A patently silly title, this is far from a silly film. It has its silly moments, prefaced by the director encouraging the audience of the theatre watching to participate by screaming, as some of them will experience a “sensation” at certain parts of the film, facilitated by what amounts to joy-buzzers in their seats. Gimicky it is and gimicky it says on the poster. He is no Alfred Hitchcock.

Yet, it has a compelling unfolding story, starting in the morgue of a prison where the pathologist, Price, is performing an autopsy on an executed man. Finding the man’s spine crushed, he hypothesizes about a creature that grows on a person’s spine when they feel fear. He calls it, in a moment of levity, the “Tingler.”

But the lightness is short-lived as he becomes obssessed with finding physical, irrefutable evidence of its existence. The only way, he thinks, is if someone were literally frightened to death, unable to scream to release the tension. The scream, he posits, is what debilitates and shrinks the Tingler, which is why there is no trace of it left after death aside from the crushed spine.

He shows himself to be a man who will do almost anything to succeed, risking his own life, and perhaps even willing to create the circustances for a particularly promising experimental candidate to be frightened to the point of death, without a sound. Eventually, of course, the beast does emerge.

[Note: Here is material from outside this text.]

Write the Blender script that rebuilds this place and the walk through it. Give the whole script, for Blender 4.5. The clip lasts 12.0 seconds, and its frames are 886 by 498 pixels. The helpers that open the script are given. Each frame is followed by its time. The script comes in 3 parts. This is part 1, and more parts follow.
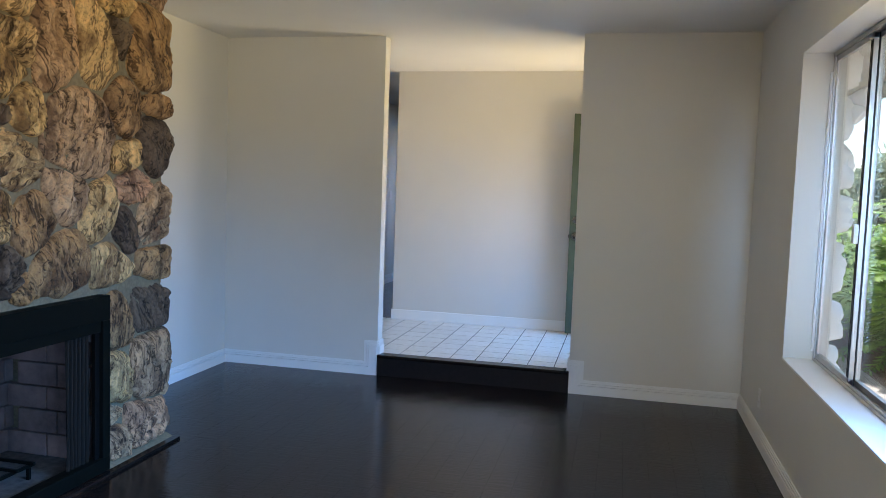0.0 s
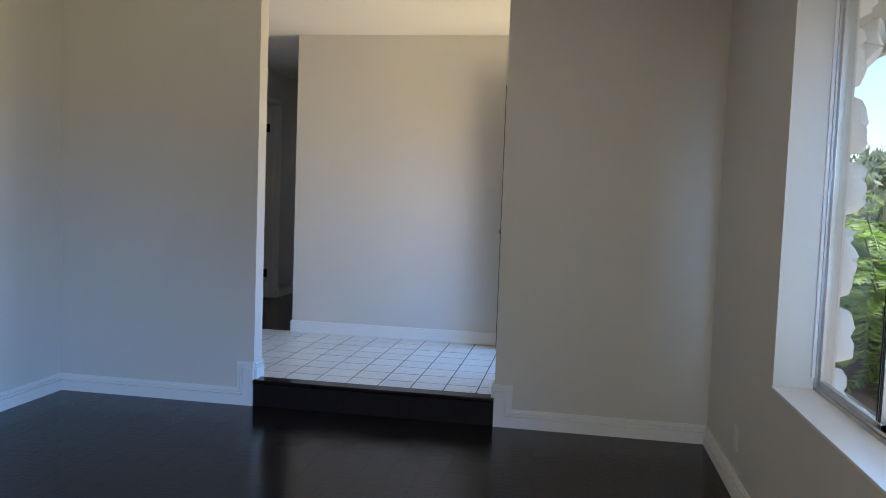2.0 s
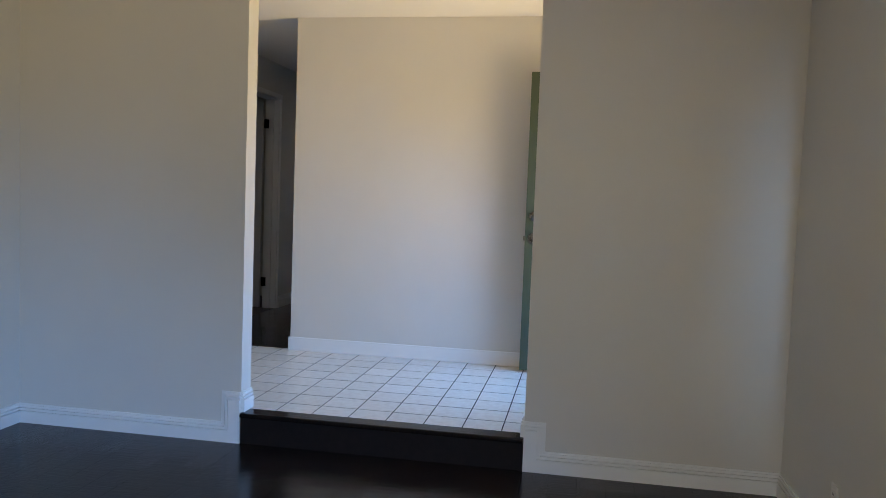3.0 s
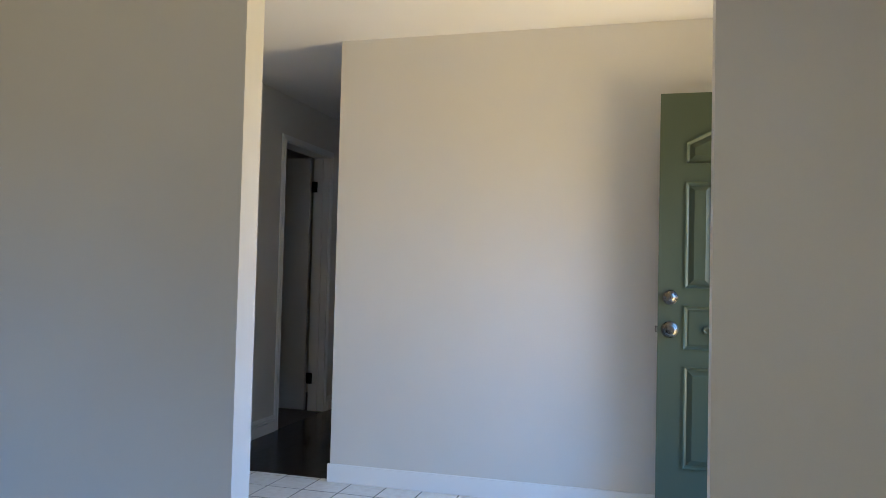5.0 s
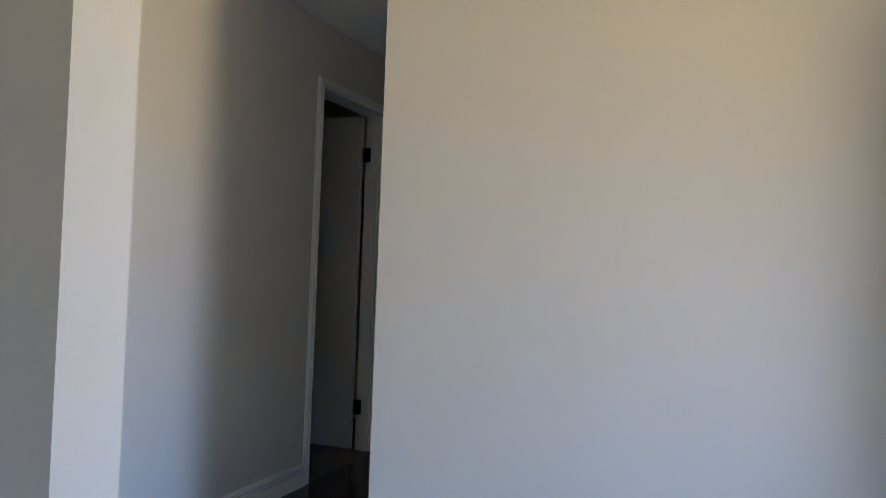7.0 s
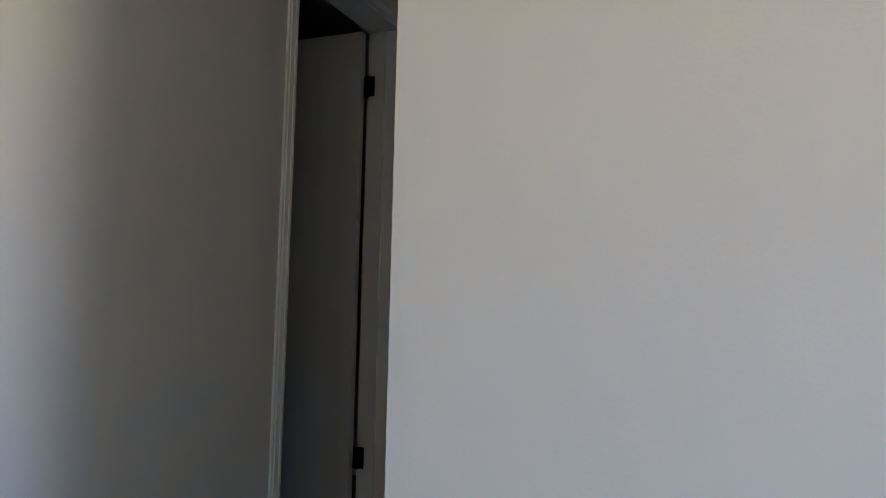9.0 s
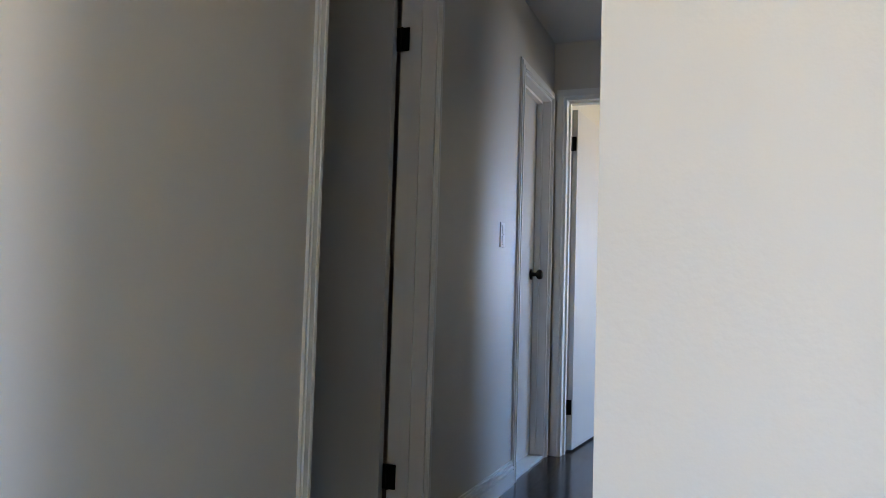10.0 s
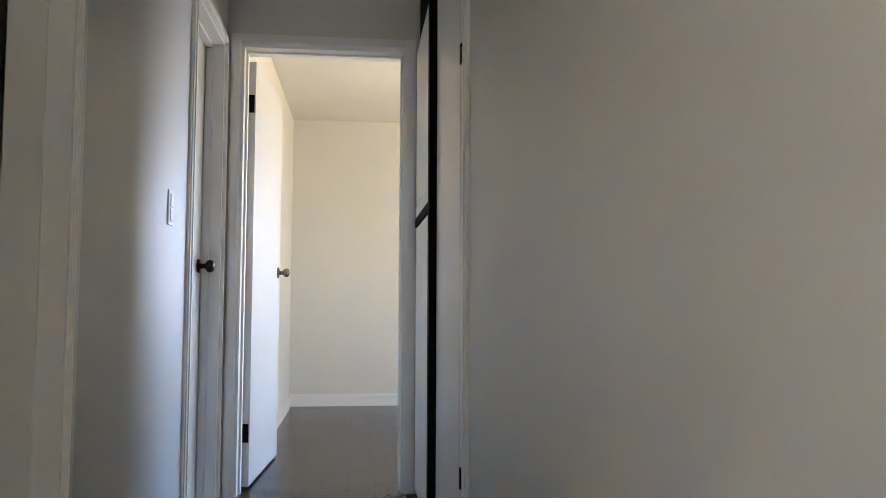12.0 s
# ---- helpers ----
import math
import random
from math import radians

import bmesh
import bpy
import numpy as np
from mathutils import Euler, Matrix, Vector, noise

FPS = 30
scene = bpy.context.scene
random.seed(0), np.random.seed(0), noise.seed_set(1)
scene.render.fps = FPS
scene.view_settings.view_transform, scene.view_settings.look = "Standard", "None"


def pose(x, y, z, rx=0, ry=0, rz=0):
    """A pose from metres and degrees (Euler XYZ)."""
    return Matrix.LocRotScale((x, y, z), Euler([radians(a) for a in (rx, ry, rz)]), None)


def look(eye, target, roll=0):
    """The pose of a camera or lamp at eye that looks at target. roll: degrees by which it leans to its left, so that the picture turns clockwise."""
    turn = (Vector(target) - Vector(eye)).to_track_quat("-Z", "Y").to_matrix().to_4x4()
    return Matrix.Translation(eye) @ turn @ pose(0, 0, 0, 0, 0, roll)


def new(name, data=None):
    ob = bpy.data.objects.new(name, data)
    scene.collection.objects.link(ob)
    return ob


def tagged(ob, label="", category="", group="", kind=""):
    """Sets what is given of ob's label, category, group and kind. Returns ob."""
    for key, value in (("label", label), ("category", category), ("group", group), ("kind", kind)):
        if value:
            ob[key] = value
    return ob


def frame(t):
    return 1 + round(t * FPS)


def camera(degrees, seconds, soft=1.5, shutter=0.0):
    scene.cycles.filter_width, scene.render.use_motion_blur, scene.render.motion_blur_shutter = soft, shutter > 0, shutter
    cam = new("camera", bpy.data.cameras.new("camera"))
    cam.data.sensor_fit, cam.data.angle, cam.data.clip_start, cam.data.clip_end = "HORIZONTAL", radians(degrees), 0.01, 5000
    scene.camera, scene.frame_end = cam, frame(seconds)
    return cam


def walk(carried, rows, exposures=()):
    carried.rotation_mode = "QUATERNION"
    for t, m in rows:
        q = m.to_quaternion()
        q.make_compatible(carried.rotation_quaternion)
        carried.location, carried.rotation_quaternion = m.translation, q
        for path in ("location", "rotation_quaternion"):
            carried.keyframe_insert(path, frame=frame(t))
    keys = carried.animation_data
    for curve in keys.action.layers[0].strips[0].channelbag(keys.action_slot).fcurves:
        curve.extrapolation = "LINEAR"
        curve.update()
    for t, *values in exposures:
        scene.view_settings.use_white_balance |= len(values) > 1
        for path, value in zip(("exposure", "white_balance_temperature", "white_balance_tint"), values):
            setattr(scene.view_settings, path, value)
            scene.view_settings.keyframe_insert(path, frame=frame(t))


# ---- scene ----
PATH = [
    (0, (1.796, -5.611, 1.448), (1.345, -3.668, 1.295), 2.0),
    (0.5, (1.876, -5.278, 1.459), (1.462, -3.327, 1.31), 2.1),
    (1, (1.807, -4.942, 1.446), (1.441, -2.981, 1.303), 2.1),
    (1.5, (1.813, -4.656, 1.37), (1.476, -2.689, 1.234), 2.2),
    (2, (1.873, -4.372, 1.297), (1.543, -2.404, 1.168), 2.1),
    (2.5, (1.783, -4.066, 1.296), (1.46, -2.096, 1.17), 2.1),
    (4.3, (1.532, -2.679, 1.305), (1.031, -0.744, 1.23), 1.6),
    (4.5, (1.482, -2.548, 1.304), (0.974, -0.614, 1.28), 1.4),
    (5, (1.329, -2.249, 1.294), (0.787, -0.325, 1.362), 1.4),
    (5.5, (1.242, -1.904, 1.275), (0.623, -0.003, 1.34), 1.6),
    (6, (1.117, -1.497, 1.275), (0.41, 0.372, 1.342), 1.9),
    (6.5, (0.922, -1.12, 1.323), (0.191, 0.741, 1.38), 1.9),
    (7, (0.793, -0.718, 1.3), (0.062, 1.143, 1.352), 2.1),
    (9, (0.085, 0.692, 0.99), (-0.656, 2.541, 1.177), 1.2),
    (9.5, (-0.129, 0.87, 1.01), (-0.863, 2.723, 1.183), 1.4),
    (10, (-0.288, 1.068, 1.078), (-1.004, 2.932, 1.19), 1.7),
    (10.5, (-0.421, 1.289, 1.041), (-0.915, 3.222, 1.176), 1.5),
    (11, (-0.599, 1.457, 1.039), (-0.758, 3.446, 1.182), 0.9),
    (11.5, (-0.672, 1.642, 1.058), (-0.492, 3.629, 1.197), 0.2),
    (12, (-0.692, 1.889, 1.055), (-0.475, 3.873, 1.184), 0.2),
]
cam = camera(59.9, 12.0, soft=0.8)
walk(cam, [(t, look(eye, aim, lean)) for t, eye, aim, lean in PATH],
     exposures=[(0.0, 1.14, 5950, 10), (1.0, 0.95, 5950, 10), (2.0, 0.8, 5950, 11), (2.5, 0.88, 6250, 13), (4.5, 1.02, 6100, 10), (5.5, 1.1, 5950, 10), (7.0, 0.88, 5950, 10), (9.0, 1.02, 6250, 9),
                (9.5, 1.3, 6350, 8), (10.0, 1.85, 6250, 8), (10.5, 2.1, 6500, 8), (11.0, 2.6, 7050, 7), (11.5, 2.75, 7000, 7), (12.0, 2.6, 6900, 8)])

# ---- daylight: clear sky, high sun ahead of the house front ----
SUN_UP, SUN_AROUND = 66, 35
world = bpy.data.worlds.new("world")
scene.world = world
world.use_nodes = True
wn = world.node_tree
sky = wn.nodes.new("ShaderNodeTexSky")
sky.sky_type = 'NISHITA'
sky.sun_disc = False
sky.sun_elevation, sky.sun_rotation = radians(SUN_UP), radians(SUN_AROUND)
wn.nodes["Background"].inputs[1].default_value = 0.15
wn.links.new(sky.outputs[0], wn.nodes["Background"].inputs[0])
sun = new("sun", bpy.data.lights.new("sun", 'SUN'))
sun.data.energy, sun.data.angle, sun.data.color = 5.0, radians(0.5), (1, 0.95, 0.87)
sun_from = Vector((math.sin(radians(SUN_AROUND)) * math.cos(radians(SUN_UP)),
                   math.cos(radians(SUN_AROUND)) * math.cos(radians(SUN_UP)), math.sin(radians(SUN_UP))))
sun.matrix_world = look(sun_from * 30, (0, 0, 0))


def opening_light(name, at, aim, width, height, watts, color, spread=130):
    """An area lamp in a window or door opening, standing in for the daylight that falls through it."""
    lamp = new(name, bpy.data.lights.new(name, 'AREA'))
    lamp.data.shape, lamp.data.size, lamp.data.size_y = 'RECTANGLE', width, height
    lamp.data.energy, lamp.data.color, lamp.data.spread = watts, color, radians(spread)
    lamp.matrix_world = look(at, Vector(at) + Vector(aim))
    return lamp


# light from the sky falls inwards and down, light off the sunny ground inwards and up
SKY_TONE, GROUND_TONE, WARM_TONE = (0.18, 0.46, 1.0), (1.0, 0.83, 0.48), (1.0, 0.73, 0.33)
# far half of the big window, out of view
opening_light("daylight_window", (2.72, -3.27, 1.42), (-0.85, 0.28, -0.85), 0.8, 1.4, 28, SKY_TONE, 100)
opening_light("daylight_window", (2.75, -3.27, 1.42), (-0.85, 0.26, 0.85), 0.8, 1.4, 10.5, GROUND_TONE, 105)
# unseen window and garden door, added behind the walk's start for more light
opening_light("daylight_window", (2.78, -5.6, 1.42), (-0.8, 0.42, 0.85), 1.9, 1.4, 12.5, GROUND_TONE, 105)
opening_light("daylight_window", (2.76, -5.6, 1.42), (-0.8, 0.5, -0.9), 1.9, 1.4, 25, SKY_TONE, 98)
opening_light("garden_door_fill", (1.85, -7.24, 1.1), (-0.25, 1, -0.7), 1.3, 1.9, 4.0, SKY_TONE, 90)
opening_light("garden_door_fill", (1.85, -7.28, 1.1), (-0.1, 1, 0.5), 1.3, 1.9, 4.5, WARM_TONE, 100)
# added fill lamp, unseen, shining along the window onto near jamb and sill
opening_light("reveal_fill", (2.735, -3.5, 1.5), (0.12, 1, -0.12), 0.12, 1.2, 0.75, (0.36, 0.64, 1.0), 30)
# open front door
opening_light("daylight_door", (2.31, 1.0, 1.2), (-1, -0.02, -0.6), 0.7, 1.85, 9.5, SKY_TONE, 90)
opening_light("daylight_door", (2.34, 1.0, 1.2), (-1, -0.02, 0.55), 0.7, 1.85, 9.0, WARM_TONE, 94)
# bedroom windows
opening_light("daylight_bedroom", (2.2, 7.0, 1.57), (-1, 0, -0.4), 1.7, 1.15, 3.4, SKY_TONE)
opening_light("daylight_bedroom", (2.19, 7.0, 1.57), (-1, 0, 0.5), 1.7, 1.15, 6.2, WARM_TONE)
opening_light("daylight_bedroom", (1.3, 8.54, 1.57), (-0.62, -1, -0.3), 0.5, 1.15, 4.3, SKY_TONE, 66)
opening_light("daylight_bedroom", (1.3, 8.57, 1.57), (-0.62, -1, 0.15), 0.5, 1.15, 2.0, WARM_TONE, 66)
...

The themes of silence and sound are interesting, emphasized by the setting of a silent film theatre run by a deaf and mute woman. There is also a subplot between the pathologist and his wife, her sister and the pathologist’s assistant that lends a lot of real stakes and emotion to what could be a solely campy monster flick. The sequences in which a character is being progressively terrified to death are actually scary in that we are uncertain if they are real–technicolour red blood flows in an otherwise black and white film for startling effect.


And that concludes the summary of Vincent Price films I’ve watched in the past two months. It snuck up on me how much I enjoy his work–the variegated range of his performances are convincing on some level no matter what the tone.

I think, perhaps, his characters are a bit of an anomalous congruence of real horror and humour that is so prevalent throughout human experience. Like Poe, he has a willingness to explore the macabre and twisted chambers of a human heart, brimming with blood, while recognizing the innately ridiculous and farcical nature of things, from circumstances to our own egos.

It got me thinking, I may have to watch the new series The Fall of the House of Usher (2023).

Or I could find a place to watch House of Usher (1960) starring Vincent Price instead…

And then Tales of Terror (1962), The Haunted Palace (1963), The Masque of the Red Death (1964), and The Tomb of Ligeia (1964) in close succession. It sounds like a good rest-of-October plan. What’s yours?

Price with an armful of cats for no other reason than it makes me happy.